Joseph’s career didn’t start off as promisingly. “In the beginning my work was plain,” he said of his early interiors, which involved a lot of black-and-white and minimalism. “I was playing with the visual effects that photography uses.” In 1999, after earning an architecture degree and completing an internship with architect Jean Nouvel, Joseph opened his own studio. His architectural palette embraces artisanal techniques, incorporating finishes from velvet to plaster.

The projects—boutiques, hotels, residential properties, restaurants—routinely have a backstory attached to their scheme. “I love surprise, exploring, the research, which takes a lot,” Joseph said. “It’s part of my design process.” For the restaurant Loulou, which opened at the Musée des Arts Décoratifs in Paris last year, he referenced the eclectic Turin home of Italian artist Carlo Mollino. His studio created 200 renderings before arriving at the perfect mise-en-scène for the 130-indoor-seat, two-story eatery, which features Eero Saarinen Tulip chairs and ’70s velvet banquettes.

As for Adrien: “I wanted to become a photographer because architect was already taken,” he said with a smile, nodding to his brother. He studied cinema before apprenticing for ten years as Jacques’s assistant. He now supervises his father’s archives and partners with Joseph on magazine features as well as commissions to shoot some of his projects.

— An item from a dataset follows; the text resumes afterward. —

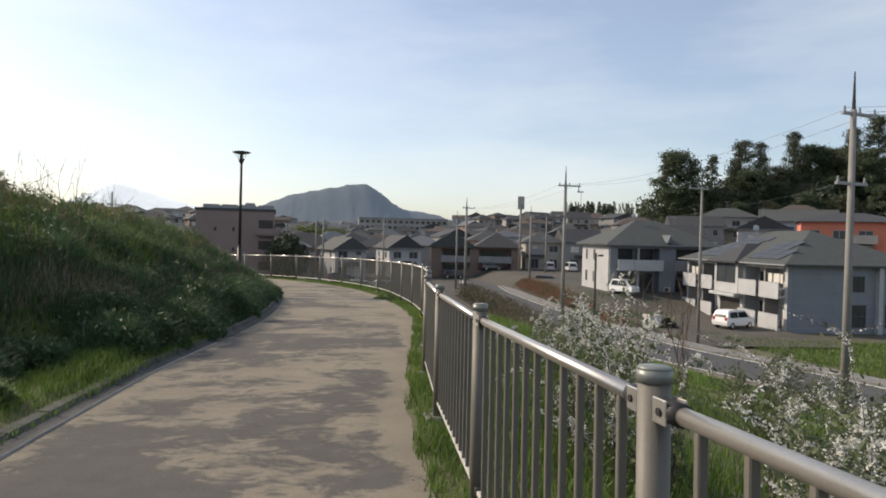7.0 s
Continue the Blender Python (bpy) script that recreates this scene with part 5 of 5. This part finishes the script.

Both sons recalled a cherished photo depicting their father at age 16 on a bicycle in front of Le Corbusier’s Chapelle Notre Dame du Haut, in Ronchamp, France. “My father had a very strong personality,” said Joseph about his dad’s struggles with clients. “Everything was complicated, with a little bit of suffering and stress and fight. But he always ended up with a poetic translation of what he had seen.”